- Goal of the exercise: Print all the entries verbatim.

(3D scene code data)
■ ■ ■ ■
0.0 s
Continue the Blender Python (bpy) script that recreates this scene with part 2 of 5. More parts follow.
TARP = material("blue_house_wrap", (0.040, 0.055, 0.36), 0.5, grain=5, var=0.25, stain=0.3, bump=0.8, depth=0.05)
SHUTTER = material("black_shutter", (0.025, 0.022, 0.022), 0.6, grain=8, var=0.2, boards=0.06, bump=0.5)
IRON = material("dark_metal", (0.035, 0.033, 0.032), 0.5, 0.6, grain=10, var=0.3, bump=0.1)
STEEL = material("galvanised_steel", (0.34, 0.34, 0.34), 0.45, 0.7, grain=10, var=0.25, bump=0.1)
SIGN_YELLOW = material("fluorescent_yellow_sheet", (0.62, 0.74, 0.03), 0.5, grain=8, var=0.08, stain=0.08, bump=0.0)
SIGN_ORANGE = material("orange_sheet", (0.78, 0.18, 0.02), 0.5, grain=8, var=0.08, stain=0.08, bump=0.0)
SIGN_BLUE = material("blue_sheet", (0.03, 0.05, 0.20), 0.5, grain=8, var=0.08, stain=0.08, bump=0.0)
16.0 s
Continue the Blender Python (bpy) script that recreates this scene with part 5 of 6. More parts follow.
■ ■ ■ ■
- Reply to the task:
0.0 s
Continue the Blender Python (bpy) script that recreates this scene with part 2 of 5. More parts follow.
TARP = material("blue_house_wrap", (0.040, 0.055, 0.36), 0.5, grain=5, var=0.25, stain=0.3, bump=0.8, depth=0.05)
SHUTTER = material("black_shutter", (0.025, 0.022, 0.022), 0.6, grain=8, var=0.2, boards=0.06, bump=0.5)
IRON = material("dark_metal", (0.035, 0.033, 0.032), 0.5, 0.6, grain=10, var=0.3, bump=0.1)
STEEL = material("galvanised_steel", (0.34, 0.34, 0.34), 0.45, 0.7, grain=10, var=0.25, bump=0.1)
SIGN_YELLOW = material("fluorescent_yellow_sheet", (0.62, 0.74, 0.03), 0.5, grain=8, var=0.08, stain=0.08, bump=0.0)
SIGN_ORANGE = material("orange_sheet", (0.78, 0.18, 0.02), 0.5, grain=8, var=0.08, stain=0.08, bump=0.0)
SIGN_BLUE = material("blue_sheet", (0.03, 0.05, 0.20), 0.5, grain=8, var=0.08, stain=0.08, bump=0.0)
16.0 s
Continue the Blender Python (bpy) script that recreates this scene with part 5 of 6. More parts follow.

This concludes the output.